● Request: Collect all lines containing the word "pose" from the data.

------ Material

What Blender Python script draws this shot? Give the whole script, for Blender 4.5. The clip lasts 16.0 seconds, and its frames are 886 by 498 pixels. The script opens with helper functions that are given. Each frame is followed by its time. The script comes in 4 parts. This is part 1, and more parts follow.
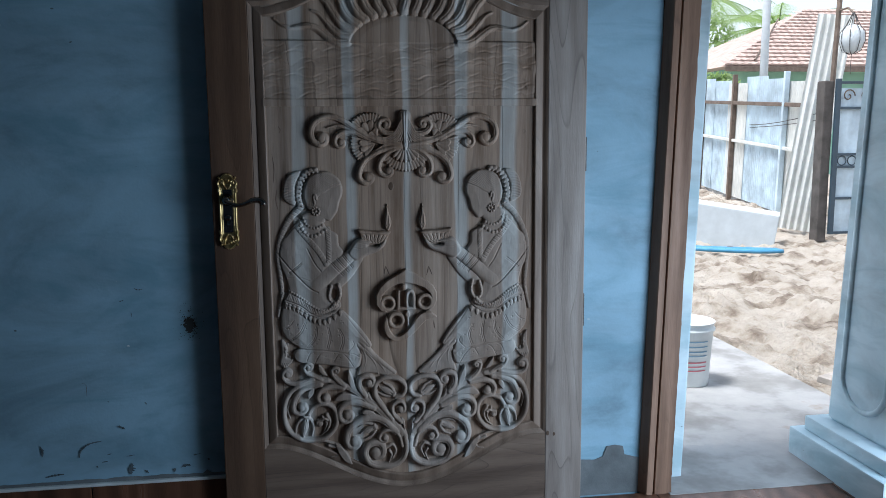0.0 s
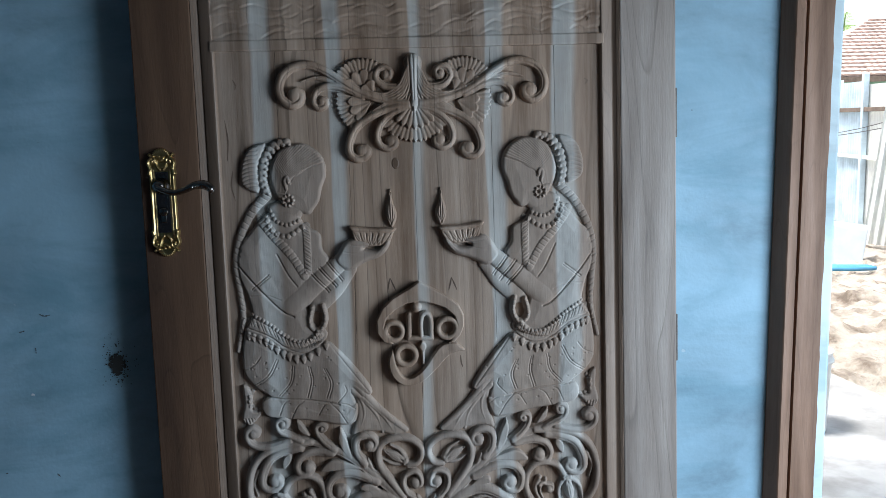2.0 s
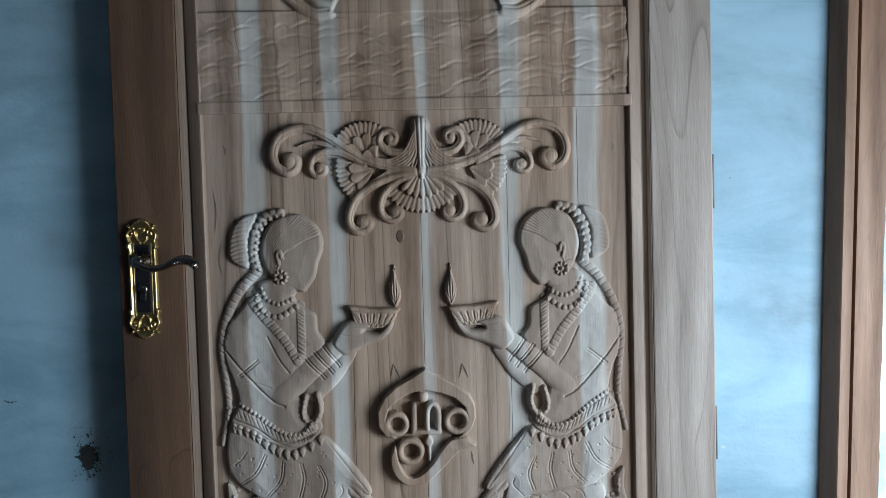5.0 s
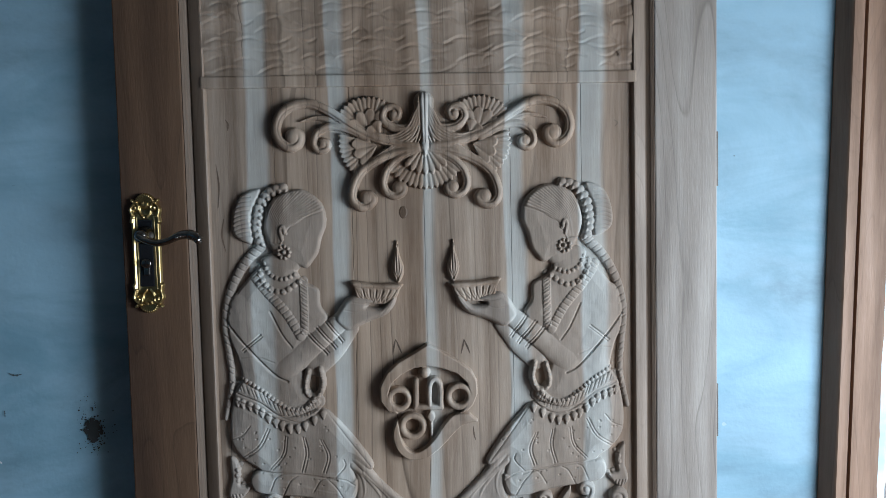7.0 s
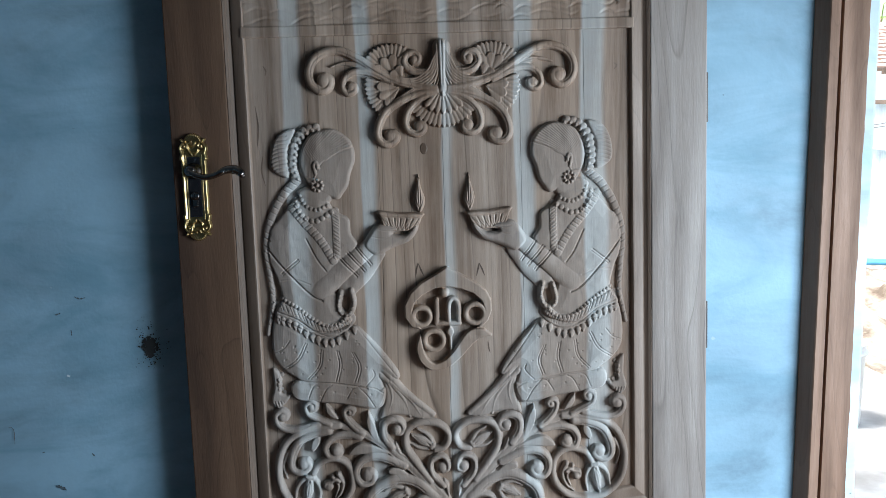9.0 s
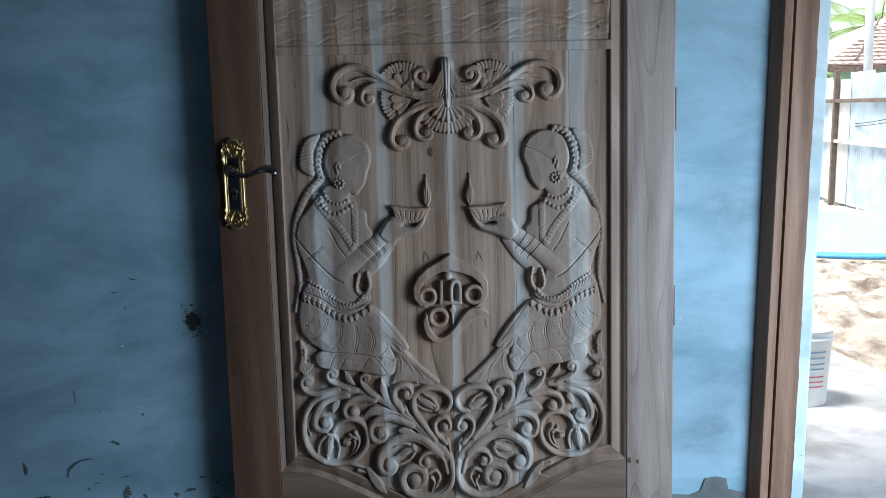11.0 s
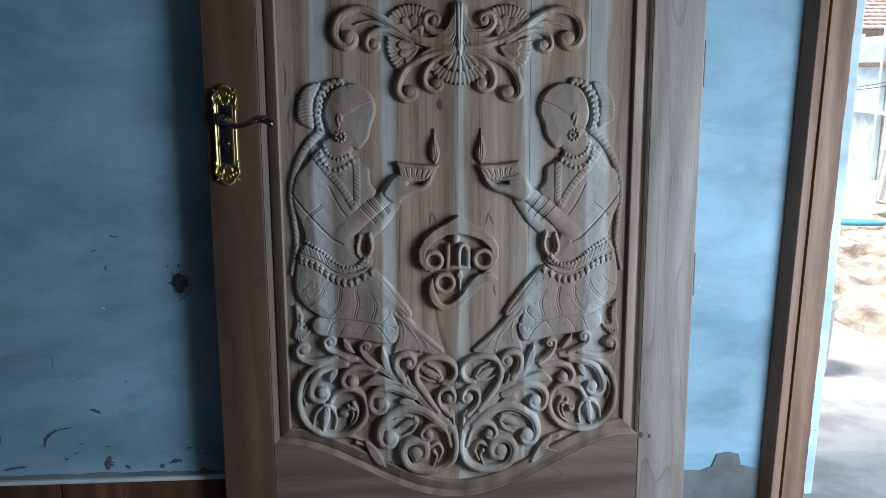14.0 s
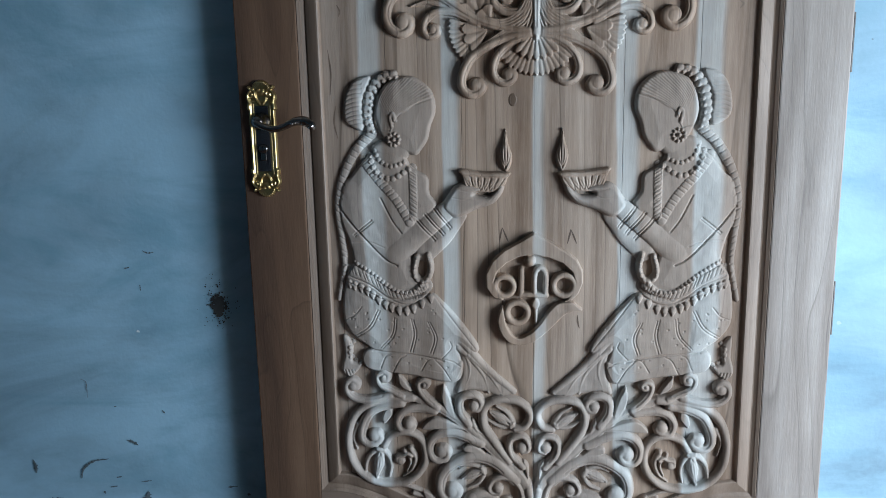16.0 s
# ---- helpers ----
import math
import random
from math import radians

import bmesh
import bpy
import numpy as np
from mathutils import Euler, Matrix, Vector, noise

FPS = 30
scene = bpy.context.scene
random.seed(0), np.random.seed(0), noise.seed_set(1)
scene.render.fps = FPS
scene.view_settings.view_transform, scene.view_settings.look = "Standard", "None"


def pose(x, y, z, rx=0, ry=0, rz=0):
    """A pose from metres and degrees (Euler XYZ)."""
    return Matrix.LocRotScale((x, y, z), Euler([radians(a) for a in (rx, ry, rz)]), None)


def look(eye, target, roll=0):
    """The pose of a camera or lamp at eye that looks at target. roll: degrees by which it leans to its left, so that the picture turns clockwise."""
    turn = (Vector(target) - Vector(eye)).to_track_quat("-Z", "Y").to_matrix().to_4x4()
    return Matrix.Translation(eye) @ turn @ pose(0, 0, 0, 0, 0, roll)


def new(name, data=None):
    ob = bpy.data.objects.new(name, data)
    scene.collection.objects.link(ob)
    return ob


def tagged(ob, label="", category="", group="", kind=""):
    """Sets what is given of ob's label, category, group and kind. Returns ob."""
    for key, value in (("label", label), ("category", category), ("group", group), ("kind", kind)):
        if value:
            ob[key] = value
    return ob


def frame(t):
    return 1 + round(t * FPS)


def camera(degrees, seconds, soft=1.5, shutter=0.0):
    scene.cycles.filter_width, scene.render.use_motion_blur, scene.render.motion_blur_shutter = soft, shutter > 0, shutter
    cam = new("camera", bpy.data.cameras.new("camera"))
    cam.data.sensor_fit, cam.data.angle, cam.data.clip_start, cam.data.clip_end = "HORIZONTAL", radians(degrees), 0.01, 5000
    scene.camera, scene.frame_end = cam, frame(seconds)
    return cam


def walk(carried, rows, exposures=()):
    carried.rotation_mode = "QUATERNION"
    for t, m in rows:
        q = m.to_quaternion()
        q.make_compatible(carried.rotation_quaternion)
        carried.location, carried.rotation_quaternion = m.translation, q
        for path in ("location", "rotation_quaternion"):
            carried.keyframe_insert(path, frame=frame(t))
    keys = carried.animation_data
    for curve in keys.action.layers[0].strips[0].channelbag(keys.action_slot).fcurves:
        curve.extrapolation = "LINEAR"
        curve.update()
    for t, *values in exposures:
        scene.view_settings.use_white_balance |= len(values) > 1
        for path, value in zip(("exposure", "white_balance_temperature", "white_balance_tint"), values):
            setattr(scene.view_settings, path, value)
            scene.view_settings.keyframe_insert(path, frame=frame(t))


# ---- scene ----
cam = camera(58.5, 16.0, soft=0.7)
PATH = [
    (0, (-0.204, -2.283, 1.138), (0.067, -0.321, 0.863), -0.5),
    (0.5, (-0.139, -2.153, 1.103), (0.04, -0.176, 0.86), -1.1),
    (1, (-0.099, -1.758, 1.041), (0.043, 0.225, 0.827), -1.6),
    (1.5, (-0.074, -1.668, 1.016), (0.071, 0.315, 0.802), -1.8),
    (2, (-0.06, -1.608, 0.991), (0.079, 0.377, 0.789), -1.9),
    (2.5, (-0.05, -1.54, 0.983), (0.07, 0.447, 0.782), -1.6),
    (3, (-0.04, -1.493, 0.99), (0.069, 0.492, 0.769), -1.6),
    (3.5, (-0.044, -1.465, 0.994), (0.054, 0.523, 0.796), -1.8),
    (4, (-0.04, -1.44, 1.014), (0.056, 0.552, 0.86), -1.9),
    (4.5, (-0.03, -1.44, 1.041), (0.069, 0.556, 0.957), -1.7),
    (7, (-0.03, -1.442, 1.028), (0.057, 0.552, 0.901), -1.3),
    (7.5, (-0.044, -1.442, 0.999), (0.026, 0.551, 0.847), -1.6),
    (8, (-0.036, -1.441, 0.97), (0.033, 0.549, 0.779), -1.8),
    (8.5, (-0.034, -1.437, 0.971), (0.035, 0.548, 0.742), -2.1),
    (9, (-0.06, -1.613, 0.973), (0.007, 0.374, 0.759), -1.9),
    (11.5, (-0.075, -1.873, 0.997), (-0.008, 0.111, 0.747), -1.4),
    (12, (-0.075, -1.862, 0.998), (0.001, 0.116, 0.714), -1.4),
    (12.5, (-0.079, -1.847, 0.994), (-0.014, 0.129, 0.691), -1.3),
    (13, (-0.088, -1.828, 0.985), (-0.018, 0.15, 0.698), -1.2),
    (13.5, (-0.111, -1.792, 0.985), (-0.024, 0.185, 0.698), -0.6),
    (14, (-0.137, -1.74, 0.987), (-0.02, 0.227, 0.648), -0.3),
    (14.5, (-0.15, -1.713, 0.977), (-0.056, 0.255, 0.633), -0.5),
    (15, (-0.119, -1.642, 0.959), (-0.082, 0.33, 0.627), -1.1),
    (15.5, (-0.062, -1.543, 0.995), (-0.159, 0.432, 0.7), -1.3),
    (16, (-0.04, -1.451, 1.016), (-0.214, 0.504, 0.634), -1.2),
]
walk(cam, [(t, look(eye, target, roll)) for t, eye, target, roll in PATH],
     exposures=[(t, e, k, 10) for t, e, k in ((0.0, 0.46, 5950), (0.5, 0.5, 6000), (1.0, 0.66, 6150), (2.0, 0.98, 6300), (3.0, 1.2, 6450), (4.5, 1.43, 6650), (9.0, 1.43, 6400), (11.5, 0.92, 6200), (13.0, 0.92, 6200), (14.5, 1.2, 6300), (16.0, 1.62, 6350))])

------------

● Solution for this task:
def pose(x, y, z, rx=0, ry=0, rz=0):
    """A pose from metres and degrees (Euler XYZ)."""
    """The pose of a camera or lamp at eye that looks at target. roll: degrees by which it leans to its left, so that the picture turns clockwise."""
    return Matrix.Translation(eye) @ turn @ pose(0, 0, 0, 0, 0, roll)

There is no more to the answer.